The Favourite has the fever and flavor of a masterpiece about it. It is a comedy that's both nasty-funny and wickedly sad, but somehow when Olivia Colman is onscreen the movie deepens beyond slapsticky palace intrigue, turning from just funny and sad into completely and dreamily tragic. She gives the whole thing an off-kilter realness that you can't get banish or dismiss from your head. At least I can't. I keep seeing Colman's melancholy-queen mug in my dreams.

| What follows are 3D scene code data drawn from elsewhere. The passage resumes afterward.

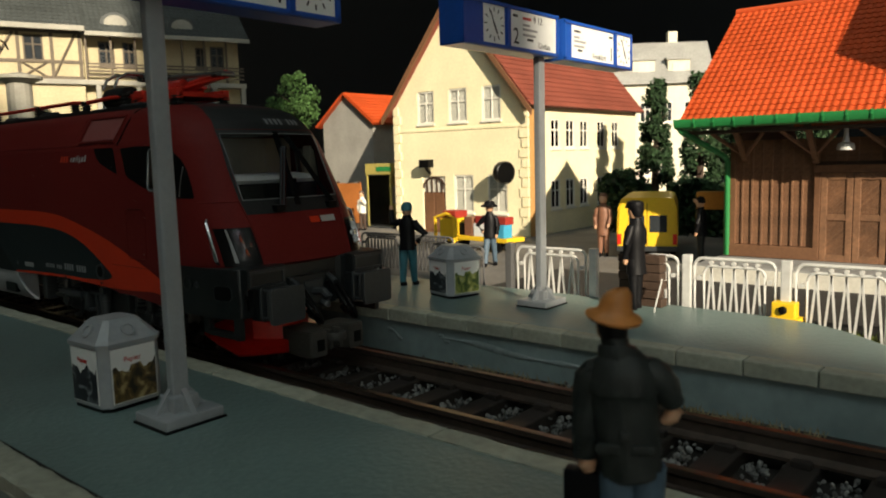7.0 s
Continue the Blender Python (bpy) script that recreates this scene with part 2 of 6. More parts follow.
def platforms():
    # near platform, its kerb slightly out of line with the track
    bm = box(-330, 330, -26.2, 3.4, -6, 4)
    near = part("platform_near", bm, PLATFORM)
    near.matrix_world = at(0, -29, 0, -0.6)
    tagged(near, "blue-grey painted model platform with pale stone edges", "platform", kind="structure")
    far = part("platform_far", prism([(-420, 0), (330, 0), (330, 3.8), (92, 3.8), (84, 11), (79, 17.8), (72.5, 24.2), (66, 28.2), (56, 30.4), (40, 31), (-420, 31)], -6, 4, None, "z"), PLATFORM)
    far.matrix_world = at(0, 27.4, 0)
    tagged(far, "grey painted model platform with pale kerb stones", "platform", kind="structure")
    face = part("platform_wall_far", box(-420, 330, 0, 0.9, -6, 2.2), PLATFACE)
    face.matrix_world = at(0, 24.6, 0)
    tagged(face, "blue-grey smooth side wall below the kerb", "wall", kind="structure")
    # dried glue on the wall
    rng = random.Random(12)
    for x0, x1, z0, z1, wid in GLUE:
        bm = bmesh.new()
        n = 26
        rows = []
        for i in range(n + 1):
            t = i / n
            x, z = x0 + (x1 - x0) * t, z0 + (z1 - z0) * t + 0.25 * math.sin(t * 9 + x0)
            h = wid * (0.35 + 0.65 * abs(math.sin(t * 5.3 + x0))) * min(1, 8 * t + 0.2, 8 * (1 - t) + 0.2) * rng.uniform(0.8, 1.2)
            rows.append([bm.verts.new((x, y, z + k * h)) for k, y in ((-1, -0.02), (-0.5, -0.16), (0.4, -0.2), (1, -0.02))])
        for a, b in zip(rows, rows[1:]):
            for k in range(3):
                bm.faces.new((a[k], b[k], b[k + 1], a[k + 1]))
        part("glue_smear", bm, GLUEMAT, face, "glossy dried glue smear", True)
    # kerb stones
    rng = random.Random(4)
    data = []
    for k in range(3):
        bm = box(0.1, 21.4, -0.1, 3.3, -2.0, 0.22, 0.35)
        bmesh.ops.subdivide_edges(bm, edges=[e for e in bm.edges if abs(e.verts[0].co.x - e.verts[1].co.x) > 10], cuts=8)
        for v in bm.verts:
            v.co += Vector((0, rng.uniform(-0.16, 0.16), rng.uniform(-0.10, 0.06)))
        bmesh.ops.scale(bm, vec=(MM,) * 3, verts=bm.verts)
        me = bpy.data.meshes.new("kerb_stone")
        bm.to_mesh(me), bm.free()
        me.materials.append(KERB)
        data.append(me)
    for i in range(-15, 14):
        ob = new("kerb_stone", data[i % 3])
        ob.parent, ob.matrix_basis = near, at(3.2 + i * 21.5, 3.5, 4.0, rng.uniform(-0.25, 0.25))
        ob = new("kerb_stone", data[(i + 1) % 3])
        ob.parent, ob.matrix_basis = near, at(9.2 + i * 21.5, -29.9, 4.0, rng.uniform(-0.25, 0.25))
    data2 = []
    for k in range(2):
        bm = box(0.08, 10.15, 0, 3.6, -2.3, 0.2, 0.3)
        bmesh.ops.scale(bm, vec=(MM,) * 3, verts=bm.verts)
        me = bpy.data.meshes.new("kerb_stone")
        bm.to_mesh(me), bm.free()
        me.materials.append(KERB)
        data2.append(me)
    for i in range(-30, 27):
        ob = new("kerb_stone", data2[i % 2])
        ob.parent, ob.matrix_basis = far, at(12.9 + i * 10.25, -3.5, 4.0, 0)
    part("platform_joint", box(-330, 330, -26.6, -26.2, -5.9, 3.9), BED, near, "dark joint behind the kerb")
    part("platform_core", box(-330, 330, -29.6, -26.6, -6, 1.9), PLATFACE, near)
    return near, far


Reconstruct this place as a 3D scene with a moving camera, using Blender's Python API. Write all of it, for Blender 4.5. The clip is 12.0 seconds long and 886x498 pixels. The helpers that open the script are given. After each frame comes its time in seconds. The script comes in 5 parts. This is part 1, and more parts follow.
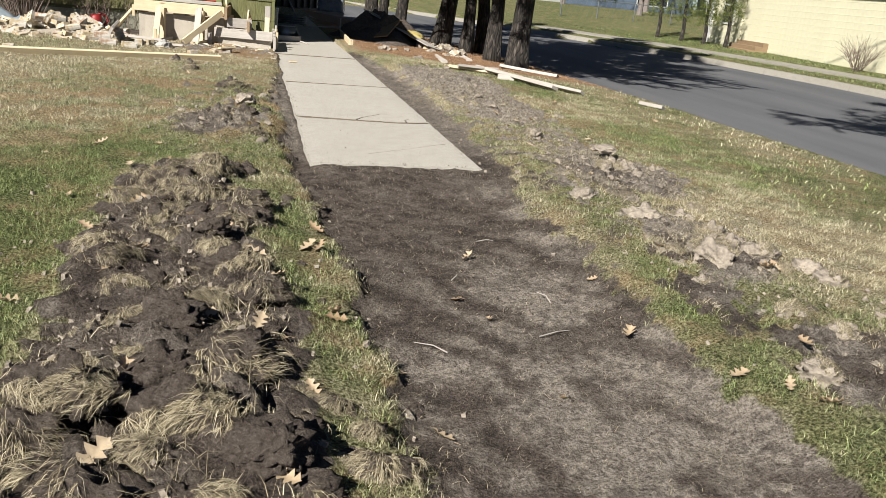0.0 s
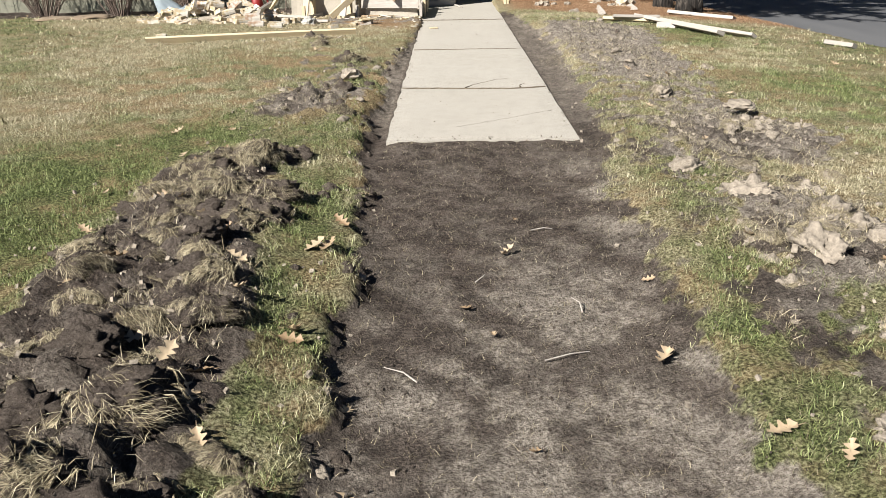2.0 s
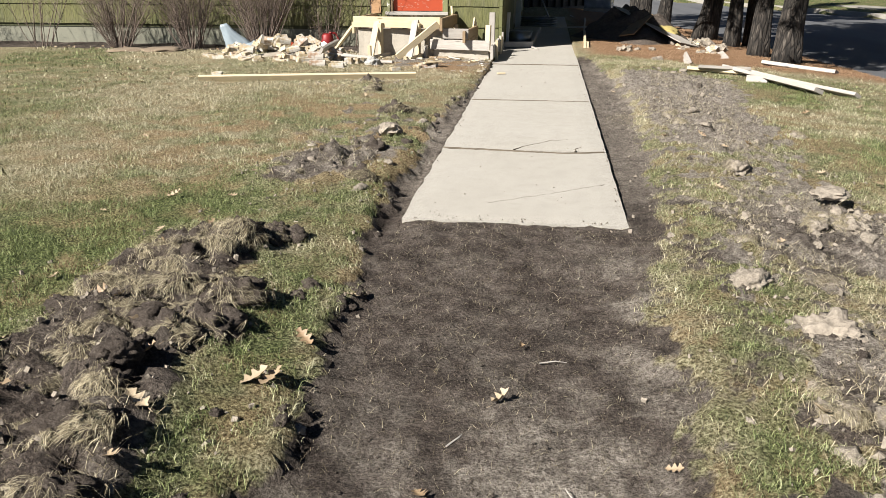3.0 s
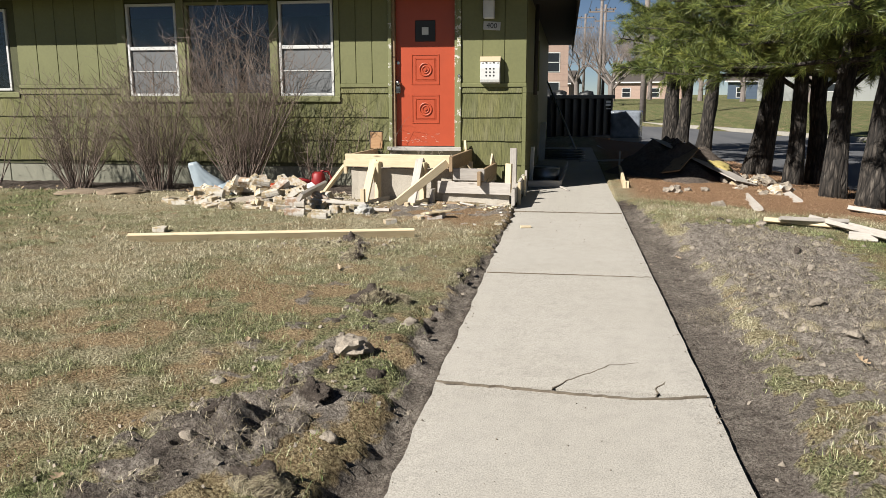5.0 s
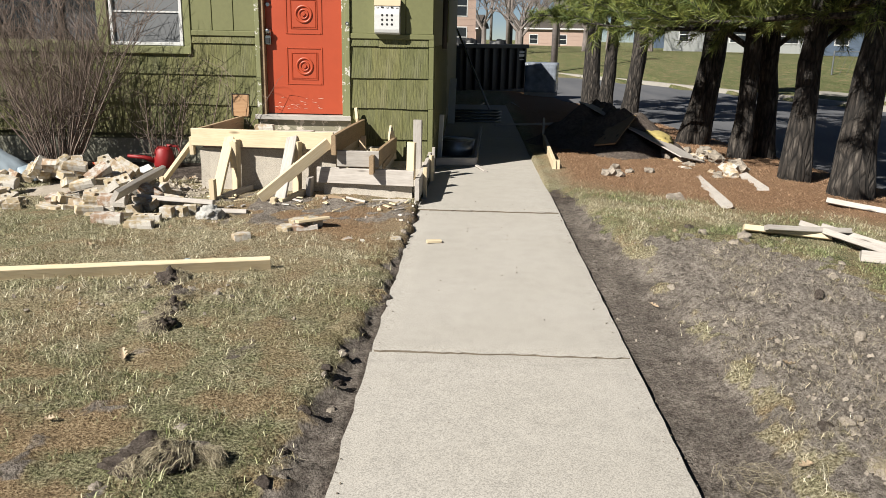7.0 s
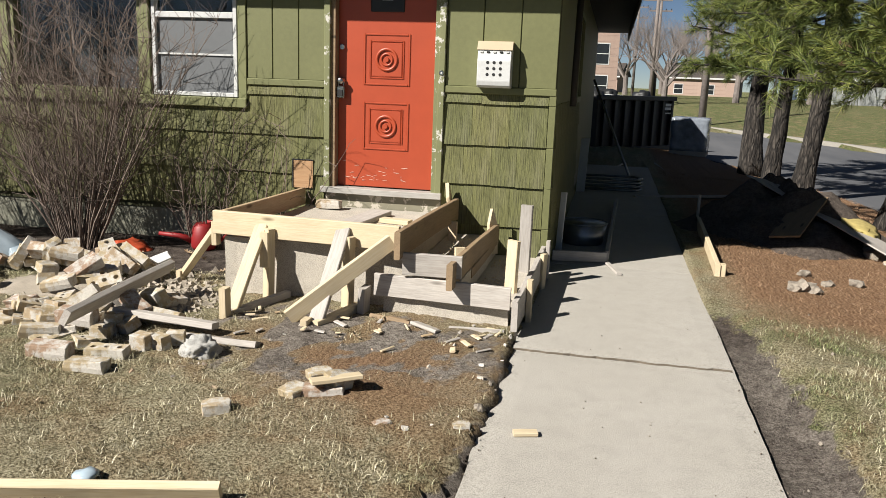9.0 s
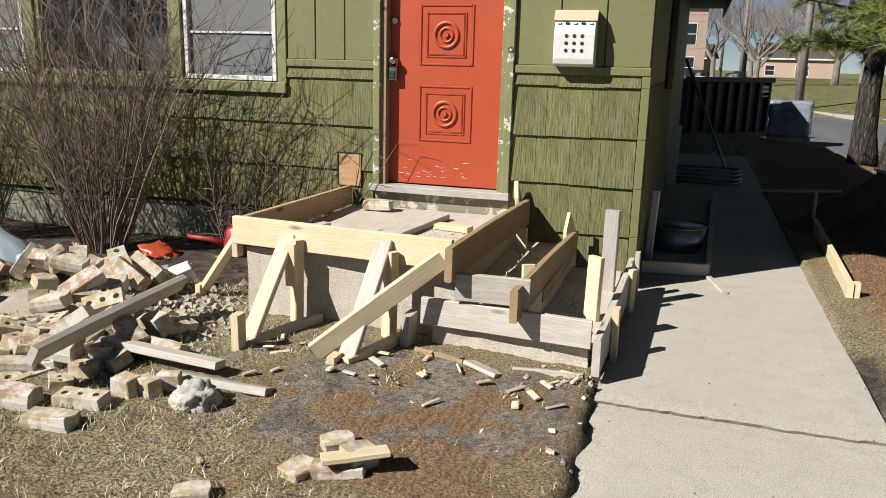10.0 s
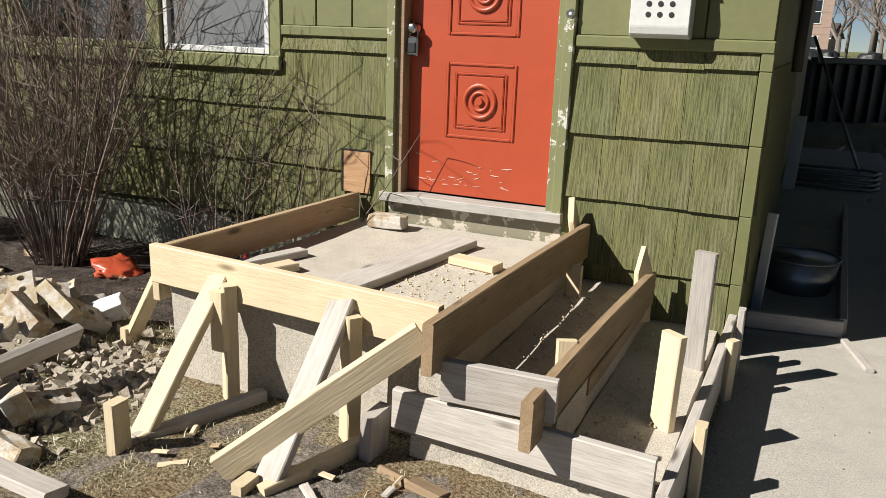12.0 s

Queen Anne's frustrations with her body (gout is destroying her legs) and with her life (she's given birth to 17 children all of whom are dead; she is overwhelmed by the cutthroat super-wigged dandies lobbying for taxes and wars) manifest through loneliness and gluttony and lust. But there's never anything prurient in the way Colman portrays it all. She has the face of a confused, betrayed angel throughout. There's something lantern-like behind that face, a magic blur and balm. Her bearing, her quivering voice, her glossy terrified eyes too. She plays Queen Anne as if the queen is lost in her own self-imposed limbo, condemned by desire and exhaustion and the need to keep feeding herself sweets to erase it all.
There's a scene when Queen Anne's about to greet some courtiers with a new style of make-up on her face she seems to be very proud of. Her lady-in-waiting (played by the great Rachel Weisz, and the other lady-in-waiting Emma Stone isn't bad either) lets her know she looks like a clown. In a few seconds Colman rearranges her expression and demeanor into a torrent of bewilderment and anger and finally just plain old-fashioned self-loathing. She retreats to have the make-up washed off and replaced. Colman's empathy in the scene (hell in the whole movie) is somehow effusive, contagious; it creates a momentum within the movie's plot and machinations, like a secret compartment. It makes all the other actors step up their games, but at the end of the whole thing gamesmanship really is not the point. Colman's Queen Anne is a poem she's written to us about the frustrations of aging, the horrors of never getting exactly what you want without having to pay dearly for it. She is so human she transcends artifice in this movie, but this transcendence reveals itself to be the highest form of art.
I don't think I've ever been so affected by somebody in a movie. It's weird I know, but also a beautiful feeling. By delving so close to her own heart it seems Colman has found a way to universalize debauchery and sadness and regret without parody or judgment. She gives us a love-letter to all that is wrong with humanity, and yet by the end of the whole thing all we see are blurry little angels floating on-screen. Rabbits bumping into each other, like brain-cells, or snowflakes, or the feathers flying from a bird that's just been shot.